My job is in the unfashionable part of town, the old industrial district, and I take a semi-abandoned highway to get there and back every day so I won’t have to face the interstate. My trip takes me past railroad tracks and through what’s left of a small town which lost its soul to the new big highways that sliced it in half, past the fragments of old farms, past motorcycle repair shops and carnacerias and kosher Middle Eastern butcher shops. As I get closer to the city the landscape segues into used semi-truck sales lots, garden statuary factories, print shops, and other odd out of the way businesses you never think about until you need them, interspersed with buildings that used to have a purpose but are now unwanted. The road is battered but it seldom gridlocks, though you never go over 40 miles an hour, and you are liable to get flattened by a double-trailer truck trying to turn a dicey corner.

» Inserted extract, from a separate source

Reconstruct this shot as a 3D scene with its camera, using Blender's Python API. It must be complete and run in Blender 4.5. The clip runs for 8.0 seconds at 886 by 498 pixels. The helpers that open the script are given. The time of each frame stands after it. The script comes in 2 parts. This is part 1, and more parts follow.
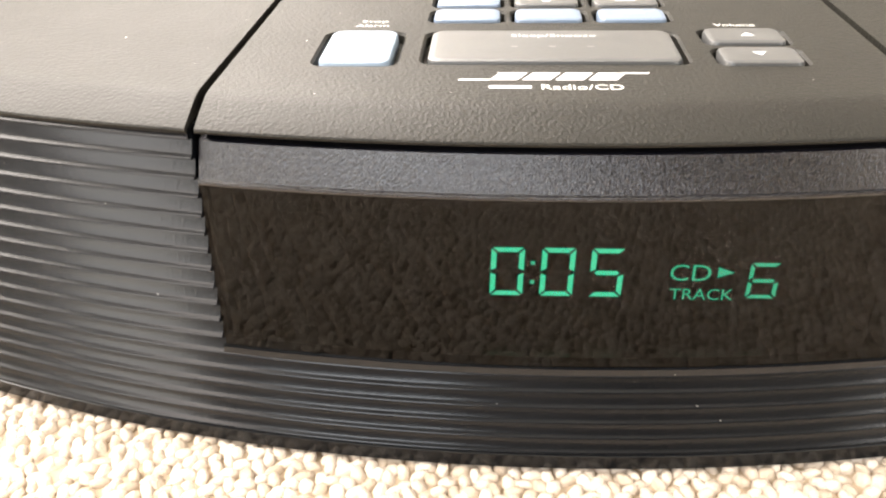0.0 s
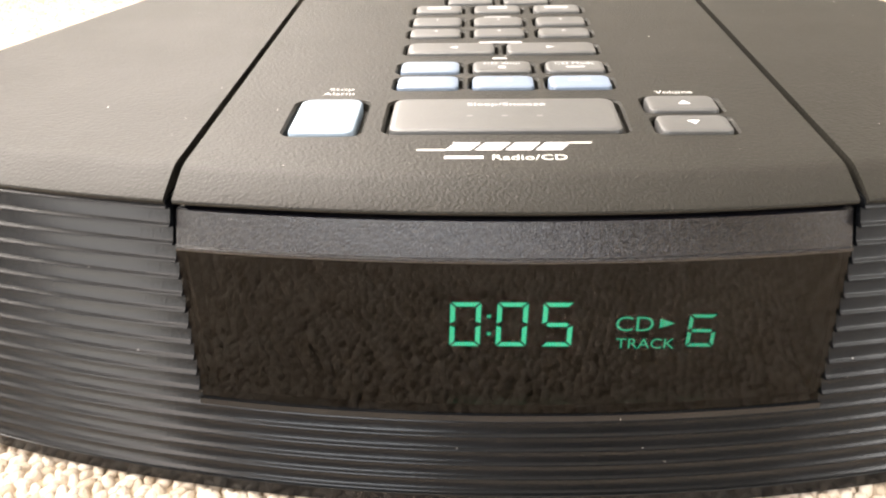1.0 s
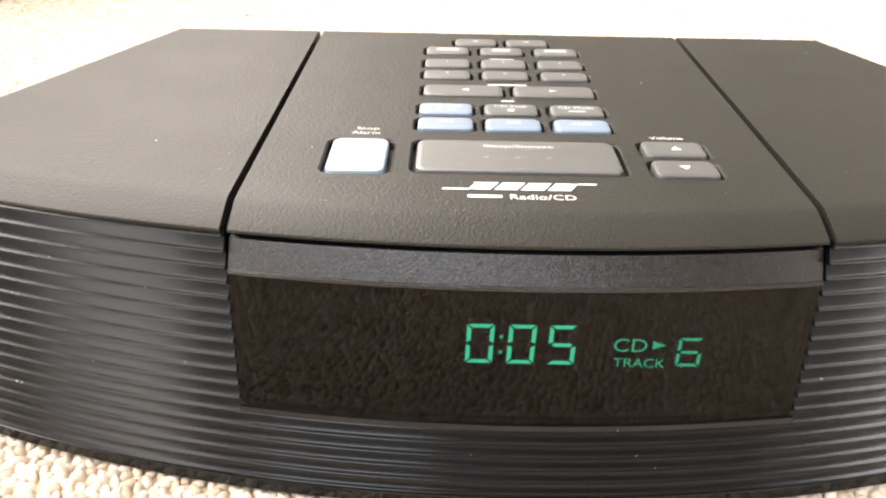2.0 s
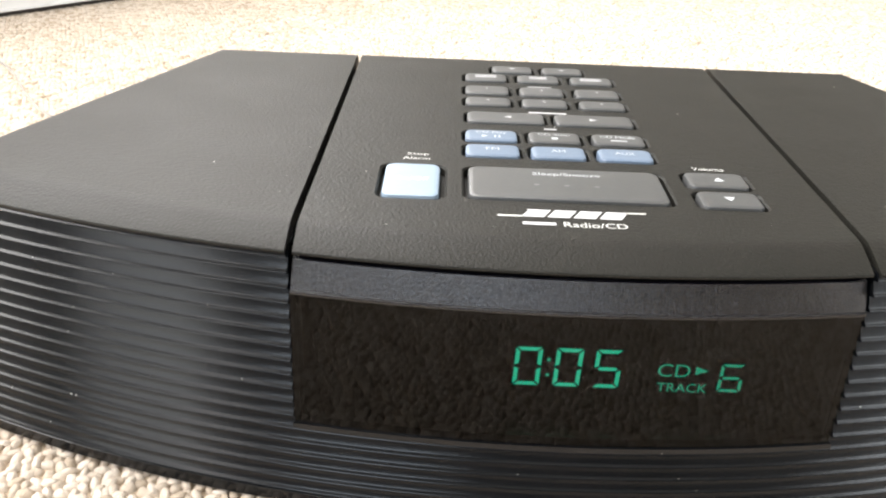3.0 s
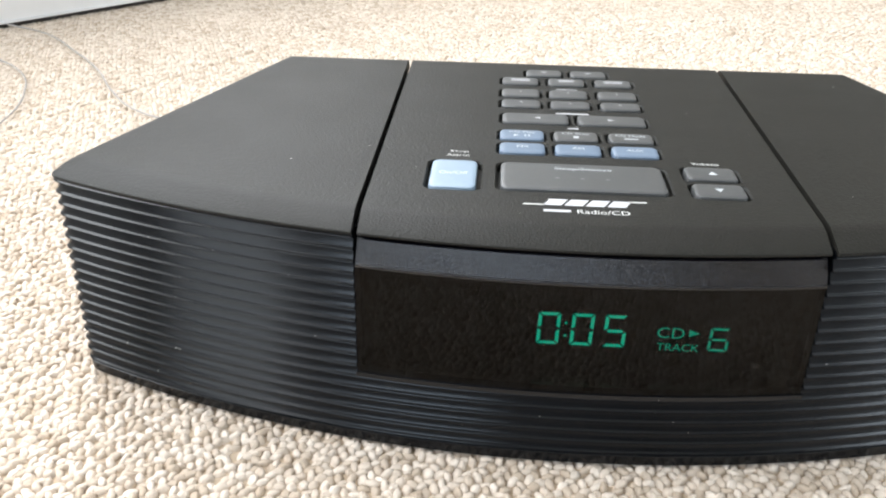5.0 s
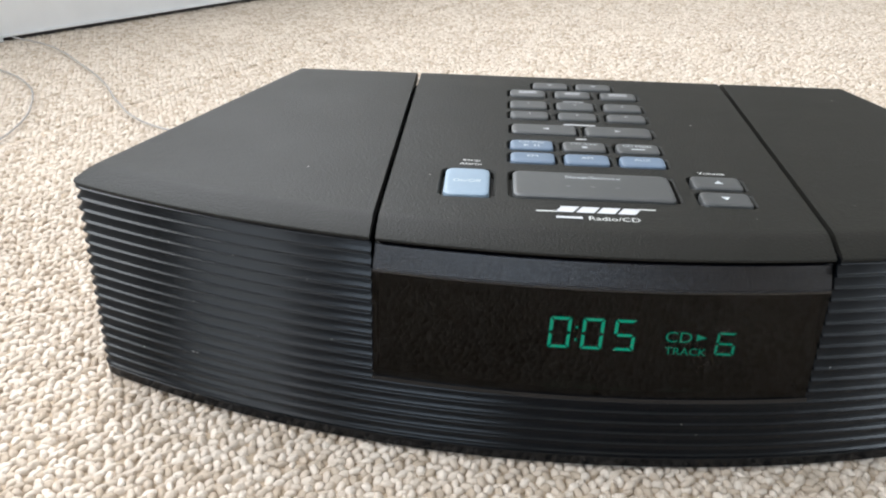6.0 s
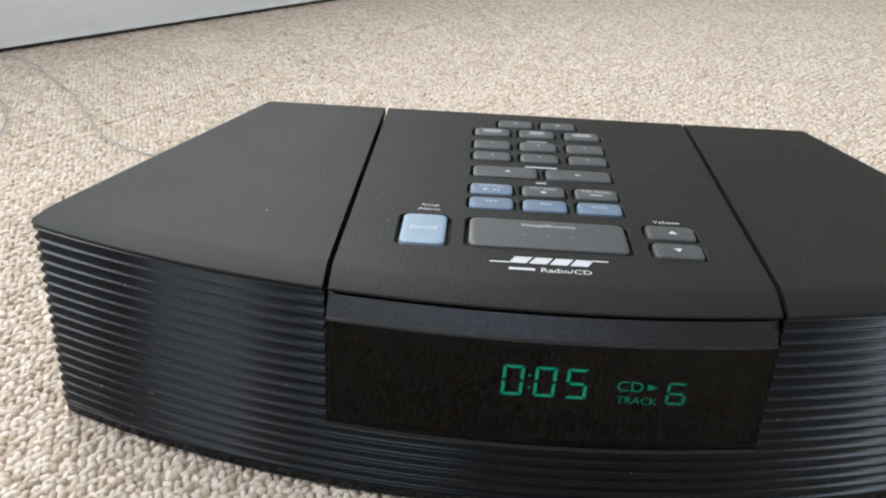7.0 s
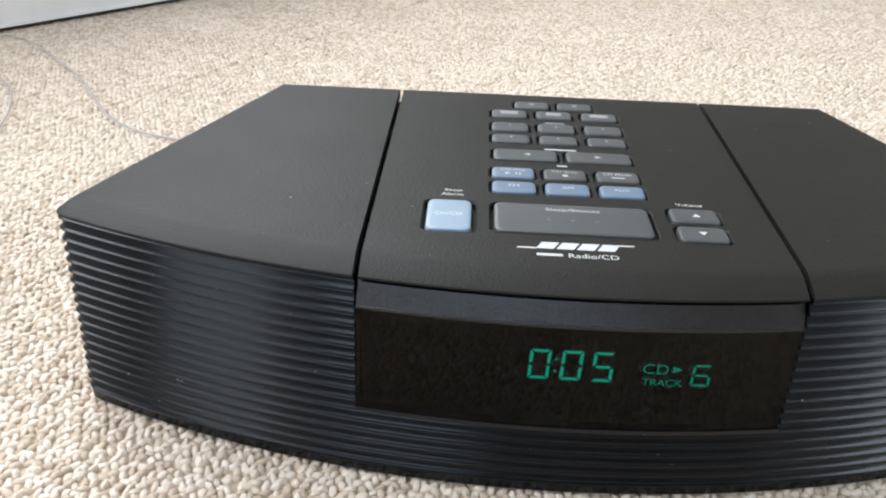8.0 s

I’m used to appraoching Dallas from the big highways, which frankly is where it looks the worst, hideous and wrapped in crumbling ribbons of gray concrete. But driving in on this stepchild road, you can see leftover bits that are still lovely–old bridges with Art Deco trim, houses that were once grand, what’s left of the Trinity River. And open space, which you never see in the newer rich neighborhoods, with their big aggressive overdone houses shoved up shoulder to shoulder, without yards or sidewalks or anything that might give them personality.

You also see lots of rusting barbed wire, hitchikers and homeless guys collecting trash, decaying fast food signs, pollution, and places where you know you don’t want to be stranded after dark. Despair and desolation and cold nights huddling in doorways for the ones who are stuck here.

But above all that is a wondrous view. The low buildings of the bad part of town leave lots of room for sky, and the sky in Texas is spectacular when you get to see it unobstructed, a gigantic theater arch for wind and moisture and sunlight to show what they can do in all their glorious random perfection. And right there in front of you, against that sunrise sky, are the gleaming glass towers of Dallas rising from the flat plain like Oz. Even the blunt green spear of the Fountain Place building or clumsy, outdated architecture of Reunion arena seem graceful in that light.

On the way home there are no cityscapes, but you drive into the sunset and get every last drop of it as it flickers away through the trees and drains from the roofs of the old houses and the factories. You feel that strange nostalgic feeling of a winter sunset, that glad sort of sadness, the shiver as the cold surges back, frost on the grass and the brave beauty of the decrepit farmhouse covered in dozens of strings of green and gold and white Christmas lights, crouched and defiant against the dark, long night.